2021-05-02 17:35:43 | B,日々の恐怖



 日々の恐怖 5月2日 20歳(2)




 Tちゃんと新しいゲームをして、おやつを食べて楽しくあそびました。
トイレに行きたくなり、

「 Tちゃん、おトイレかしてね!」

Tちゃんの部屋は2階にあり、トイレは1階の玄関前だ。
何度か借りたことがあったから知っていました。
 用をたしてTちゃんの部屋に戻ろうとしたとき、玄関の前にお姉さんがいました。

「 あ、こんにちは。」

お姉さんはいつものようにすこし顔色が悪く、けどいつも通りに、

「 こんにちは。」

でした。
 部屋に戻ろうとすると、珍しくお姉さんが私の名前を呼びました。

「 Mちゃん。」
「 はい。」
「 Tといつも遊んでくれて、ありがとうね。
Tは大事な妹だから。」
「 あ、はい・・・。」

そんな会話をして部屋に戻りました。
 戻るとTちゃんがゲームですごい点数を出していて、お姉さんのこととかすっかり忘れてゲームに夢中になりました。
 門限まで遊んで家に帰り、夕飯を食べ、寝る支度をしていたとき、家の電話が鳴り、母が出ました。

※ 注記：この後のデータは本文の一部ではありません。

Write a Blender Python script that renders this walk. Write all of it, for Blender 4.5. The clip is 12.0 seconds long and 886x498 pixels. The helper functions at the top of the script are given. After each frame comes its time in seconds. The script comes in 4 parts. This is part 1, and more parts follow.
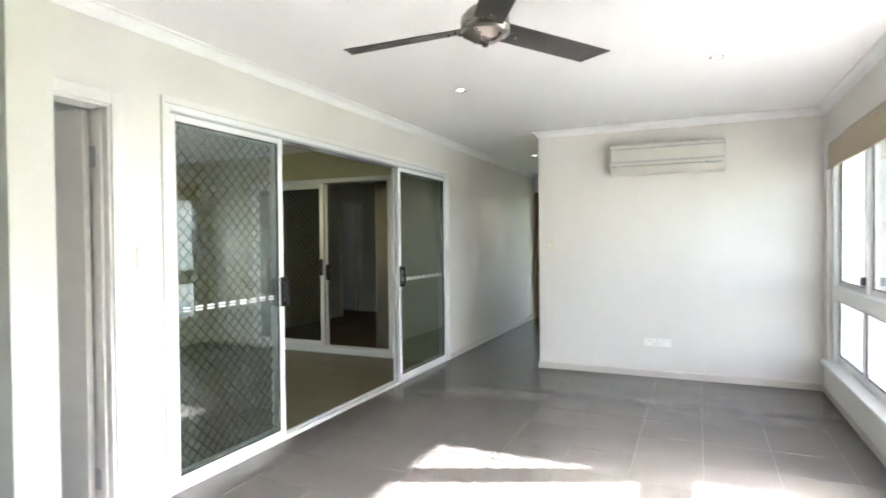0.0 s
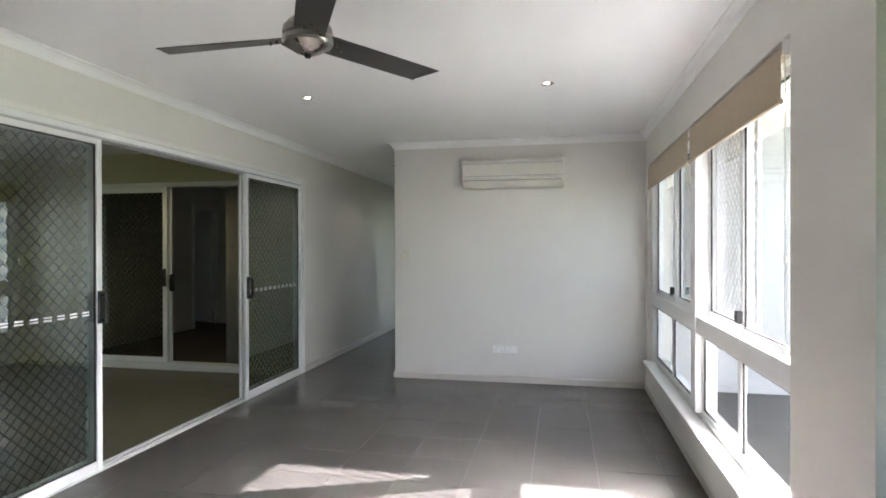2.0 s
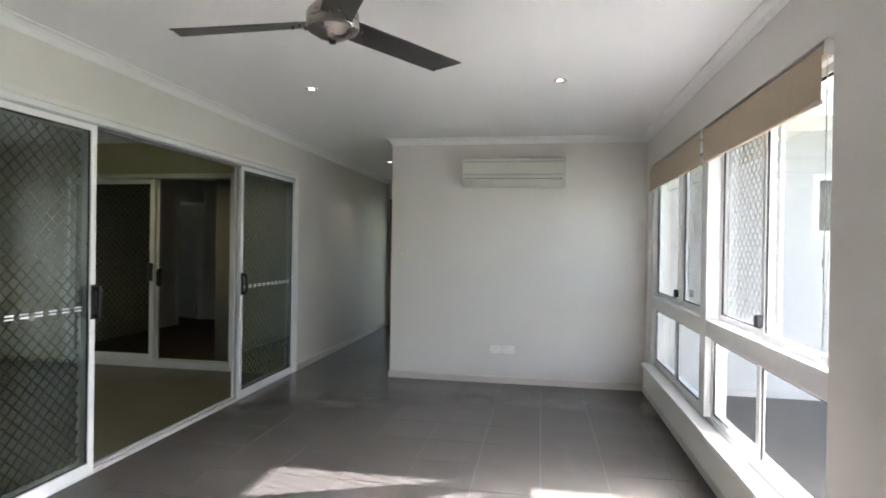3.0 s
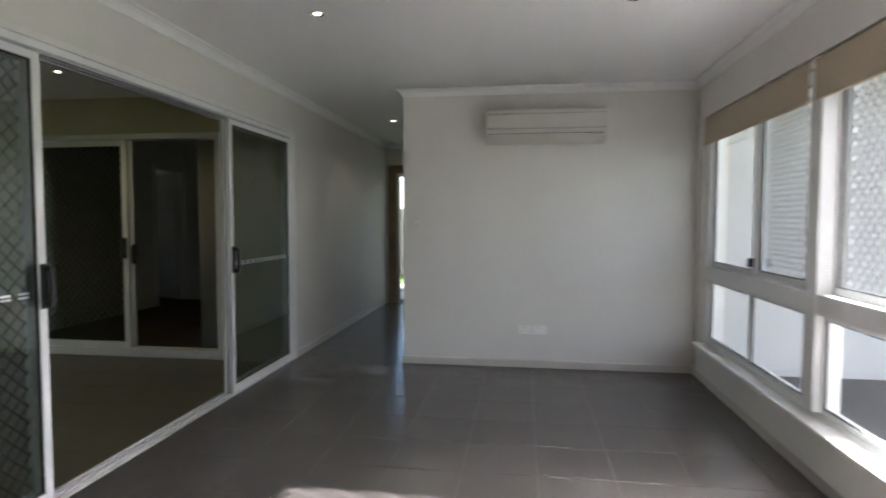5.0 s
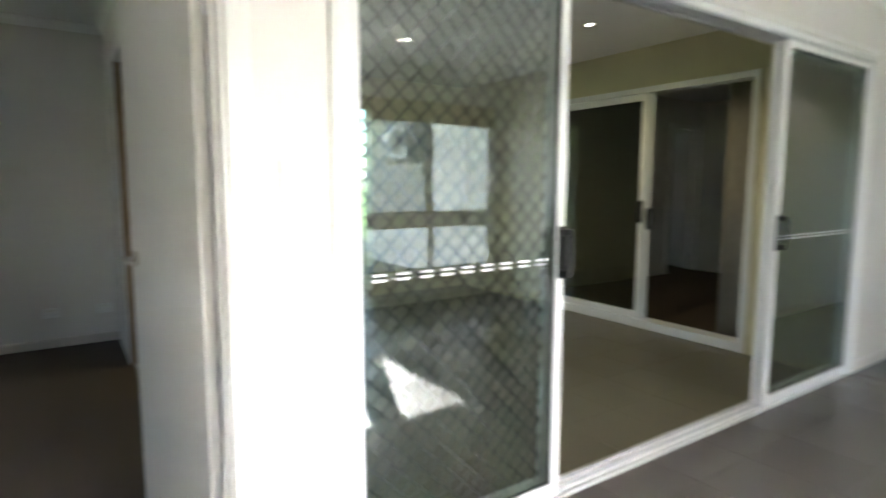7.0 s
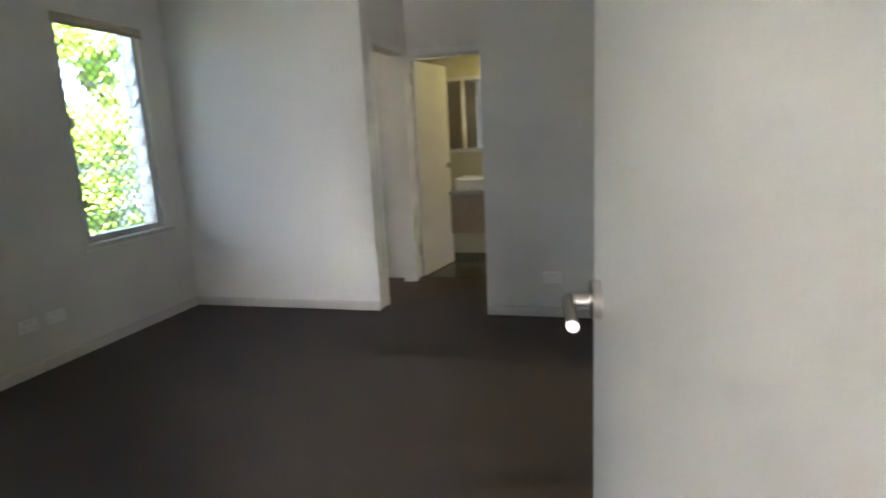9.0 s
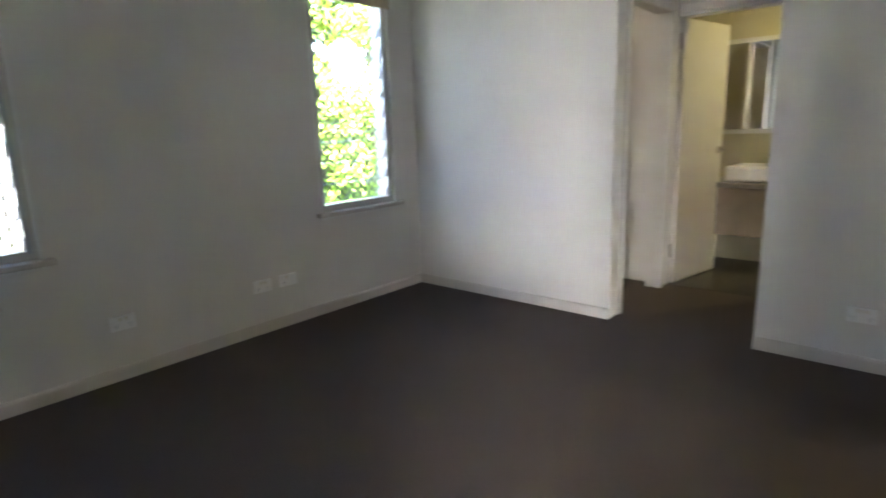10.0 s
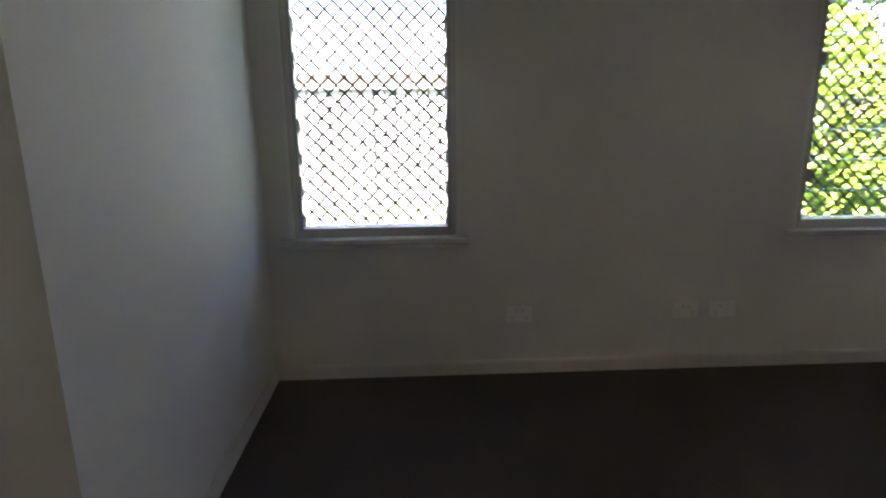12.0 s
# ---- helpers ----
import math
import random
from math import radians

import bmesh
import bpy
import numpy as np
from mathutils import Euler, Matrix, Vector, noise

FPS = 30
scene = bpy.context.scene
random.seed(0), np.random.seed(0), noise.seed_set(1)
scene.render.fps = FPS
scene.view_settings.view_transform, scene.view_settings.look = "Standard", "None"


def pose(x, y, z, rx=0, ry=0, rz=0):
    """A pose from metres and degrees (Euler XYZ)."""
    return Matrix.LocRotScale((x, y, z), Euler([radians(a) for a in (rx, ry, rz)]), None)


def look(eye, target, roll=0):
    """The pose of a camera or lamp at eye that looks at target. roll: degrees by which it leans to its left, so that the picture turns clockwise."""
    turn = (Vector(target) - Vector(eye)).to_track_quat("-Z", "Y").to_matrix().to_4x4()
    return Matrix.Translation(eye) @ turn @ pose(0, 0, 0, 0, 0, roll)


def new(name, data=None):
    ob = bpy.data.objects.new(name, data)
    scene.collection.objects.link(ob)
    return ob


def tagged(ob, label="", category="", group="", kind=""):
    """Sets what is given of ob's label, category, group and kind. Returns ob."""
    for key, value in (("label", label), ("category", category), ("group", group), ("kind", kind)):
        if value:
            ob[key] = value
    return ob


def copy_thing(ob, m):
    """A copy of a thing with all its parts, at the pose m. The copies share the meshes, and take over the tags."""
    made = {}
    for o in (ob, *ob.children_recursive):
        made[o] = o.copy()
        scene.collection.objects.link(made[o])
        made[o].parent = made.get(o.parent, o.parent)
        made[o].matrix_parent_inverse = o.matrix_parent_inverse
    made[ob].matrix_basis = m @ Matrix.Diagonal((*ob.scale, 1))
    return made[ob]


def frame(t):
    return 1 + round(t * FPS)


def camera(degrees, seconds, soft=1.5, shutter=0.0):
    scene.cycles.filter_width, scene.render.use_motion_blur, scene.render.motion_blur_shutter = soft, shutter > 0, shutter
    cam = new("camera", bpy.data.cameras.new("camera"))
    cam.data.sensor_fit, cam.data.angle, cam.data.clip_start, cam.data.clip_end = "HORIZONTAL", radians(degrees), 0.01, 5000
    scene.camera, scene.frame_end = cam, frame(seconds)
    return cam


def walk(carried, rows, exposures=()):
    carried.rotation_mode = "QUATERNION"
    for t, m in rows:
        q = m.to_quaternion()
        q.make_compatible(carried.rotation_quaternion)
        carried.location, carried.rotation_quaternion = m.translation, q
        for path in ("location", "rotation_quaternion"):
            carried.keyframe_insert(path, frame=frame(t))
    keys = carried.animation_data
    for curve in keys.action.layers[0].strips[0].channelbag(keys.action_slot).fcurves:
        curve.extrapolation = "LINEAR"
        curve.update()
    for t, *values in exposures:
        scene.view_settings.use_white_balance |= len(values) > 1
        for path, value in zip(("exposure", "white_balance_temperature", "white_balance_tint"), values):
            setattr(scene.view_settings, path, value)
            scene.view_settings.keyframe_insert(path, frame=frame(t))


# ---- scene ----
cam = camera(75.9, 12.0, soft=1.7, shutter=0.55)
PATH = [
    (0, (2.541, 0.146, 1.331), (1.724, 1.972, 1.302), -0.6),
    (0.5, (2.599, 0.17, 1.338), (1.915, 2.049, 1.302), -0.6),
    (1, (2.677, 0.188, 1.34), (2.146, 2.116, 1.314), -0.7),
    (1.5, (2.738, 0.202, 1.355), (2.33, 2.16, 1.354), -0.5),
    (2, (2.742, 0.224, 1.362), (2.336, 2.182, 1.355), -0.1),
    (2.5, (2.701, 0.248, 1.367), (2.271, 2.202, 1.361), -0.0),
    (3, (2.547, 0.279, 1.357), (2.21, 2.25, 1.346), 0.9),
    (3.2, (2.464, 0.302, 1.353), (2.208, 2.286, 1.329), -0.2),
    (4.8, (2.158, 0.847, 1.289), (1.949, 2.833, 1.191), 0.2),
    (5, (2.095, 0.946, 1.299), (1.819, 2.924, 1.195), 0.1),
    (5.5, (2.001, 1.149, 1.301), (1.455, 3.07, 1.187), -0.4),
    (6, (1.911, 1.373, 1.299), (0.951, 3.121, 1.151), 1.1),
    (6.5, (1.772, 1.505, 1.279), (0.455, 2.997, 1.082), 1.4),
    (7, (1.521, 1.596, 1.258), (-0.12, 2.717, 1.031), 0.2),
    (7.5, (1.314, 1.624, 1.244), (-0.553, 2.295, 0.989), -0.5),
    (7.7, (1.165, 1.647, 1.239), (-0.761, 2.109, 0.964), -0.7),
    (9.3, (-0.176, 1.838, 1.204), (-1.984, 1.078, 0.811), -2.6),
    (9.5, (-0.281, 1.788, 1.185), (-2.01, 0.863, 0.792), -2.1),
    (10, (-0.517, 1.699, 1.185), (-1.995, 0.419, 0.765), -1.9),
    (10.5, (-0.686, 1.577, 1.167), (-1.894, 0.041, 0.743), -2.6),
    (11, (-0.863, 1.422, 1.218), (-1.56, -0.393, 0.746), -0.6),
    (11.5, (-0.947, 1.303, 1.184), (-1.287, -0.608, 0.702), 0.3),
    (12, (-1.034, 1.21, 1.178), (-1.126, -0.737, 0.73), -0.6),
]
EXPOSURES = [(0, 4.55, 6000, 16), (1.5, 3.8, 6000, 17), (3, 3.45, 6000, 17), (5, 3.0, 6000, 18), (5.5, 3.55, 6000, 18), (6, 4.15, 6050, 17), (6.5, 4.85, 6100, 16), (7.0, 4.45, 6100, 15), (7.5, 2.8, 6100, 15),
             (9.3, 5.45, 6150, 21), (10.5, 5.6, 6150, 24), (11, 5.95, 6300, 25), (11.5, 5.65, 6450, 28), (12, 4.6, 6600, 28)]
walk(cam, [(t, look(e, g, r)) for t, e, g, r in PATH], EXPOSURES)

# ---- light ----
SUN_TRAVEL = Vector((-1.0, -0.415, -0.70))
world = bpy.data.worlds.new("sky")
scene.world = world
world.use_nodes = True
wn = world.node_tree
sky = wn.nodes.new("ShaderNodeTexSky")
sky.sky_type, sky.sun_disc = "NISHITA", False
sky.sun_elevation = math.atan(0.70 / math.hypot(1.0, 0.415))
sky.sun_rotation = math.atan2(1.0, 0.415)
wn.links.new(sky.outputs[0], wn.nodes["Background"].inputs[0])
wn.nodes["Background"].inputs[1].default_value = 0.08
sun_data = bpy.data.lights.new("sun", "SUN")
sun_data.energy, sun_data.angle, sun_data.color = 5.0, radians(0.6), (1.0, 0.95, 0.87)
sun = new("sun", sun_data)
sun.matrix_world = look((0, 0, 0), tuple(SUN_TRAVEL))


def spot(name, x, y, z, watts, colour, size=115):
    data = bpy.data.lights.new(name, "SPOT")
    data.energy, data.color, data.spot_size, data.spot_blend, data.shadow_soft_size = watts, colour, radians(size), 0.6, 0.03
    ob = new(name, data)
    ob.location = (x, y, z)
    return ob


WARM = (1.0, 0.83, 0.42)

# ---- materials ----


def mat(name, colour, rough=0.6, metal=0.0, vary=0.06, scale=6.0, bump=0.0, bump_scale=60.0, coat=0.0, per_object=0.0, spread=None):
    m = bpy.data.materials.new(name)
    m.use_nodes = True
    nt = m.node_tree
    b = nt.nodes["Principled BSDF"]
    b.inputs["Roughness"].default_value, b.inputs["Metallic"].default_value = rough, metal
    if coat:
        b.inputs["Coat Weight"].default_value = coat
    tc = nt.nodes.new("ShaderNodeTexCoord")
    big = nt.nodes.new("ShaderNodeTexNoise")
    big.inputs["Scale"].default_value, big.inputs["Detail"].default_value = scale, 6
    nt.links.new(tc.outputs["Object"], big.inputs["Vector"])
    ramp = nt.nodes.new("ShaderNodeValToRGB")
    lo = [c * (1 - vary) for c in colour]
    hi = [min(1, c * (1 + vary)) for c in (spread or colour)]
    ramp.color_ramp.elements[0].position, ramp.color_ramp.elements[1].position = 0.3, 0.7
    ramp.color_ramp.elements[0].color, ramp.color_ramp.elements[1].color = (*lo, 1), (*hi, 1)
    nt.links.new(big.outputs["Fac"], ramp.inputs[0])
    out = ramp.outputs[0]
    if per_object:
        info = nt.nodes.new("ShaderNodeObjectInfo")
        hsv = nt.nodes.new("ShaderNodeHueSaturation")
        mr = nt.nodes.new("ShaderNodeMapRange")
        mr.inputs[3].default_value, mr.inputs[4].default_value = 1 - per_object, 1 + per_object
        nt.links.new(info.outputs["Random"], mr.inputs[0])
        nt.links.new(mr.outputs[0], hsv.inputs["Value"])
        nt.links.new(out, hsv.inputs["Color"])
        out = hsv.outputs[0]
    nt.links.new(out, b.inputs["Base Color"])
    fine = nt.nodes.new("ShaderNodeTexNoise")
    fine.inputs["Scale"].default_value, fine.inputs["Detail"].default_value = bump_scale, 4
    nt.links.new(tc.outputs["Object"], fine.inputs["Vector"])
    mrr = nt.nodes.new("ShaderNodeMapRange")
    mrr.inputs[3].default_value, mrr.inputs[4].default_value = rough * 0.85, min(1, rough * 1.15)
    nt.links.new(big.outputs["Fac"], mrr.inputs[0])
    nt.links.new(mrr.outputs[0], b.inputs["Roughness"])
    if bump:
        bp = nt.nodes.new("ShaderNodeBump")
        bp.inputs["Strength"].default_value, bp.inputs["Distance"].default_value = bump, 0.004
        nt.links.new(fine.outputs["Fac"], bp.inputs["Height"])
        nt.links.new(bp.outputs[0], b.inputs["Normal"])
    return m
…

「 あら、こんばんわ、今日はMがお邪魔したそうで・・・。」

Tちゃんのお母さんらしい。

「 ええ、ええ・・、えっ!!
まぁ・・、まぁそんな・・・、まさか・・・。」

母の声で、何かがあったことが伺えました。

「 そうですか、御愁傷様でございます。」

私は何だろうと思いました。

” 御愁傷様?
誰か亡くなったときに使う言葉だよね?
お姉さん病気だったって聞いてたけど・・・。
でも、今日、話したし・・・?”

私は訳が分からず母を見ていました。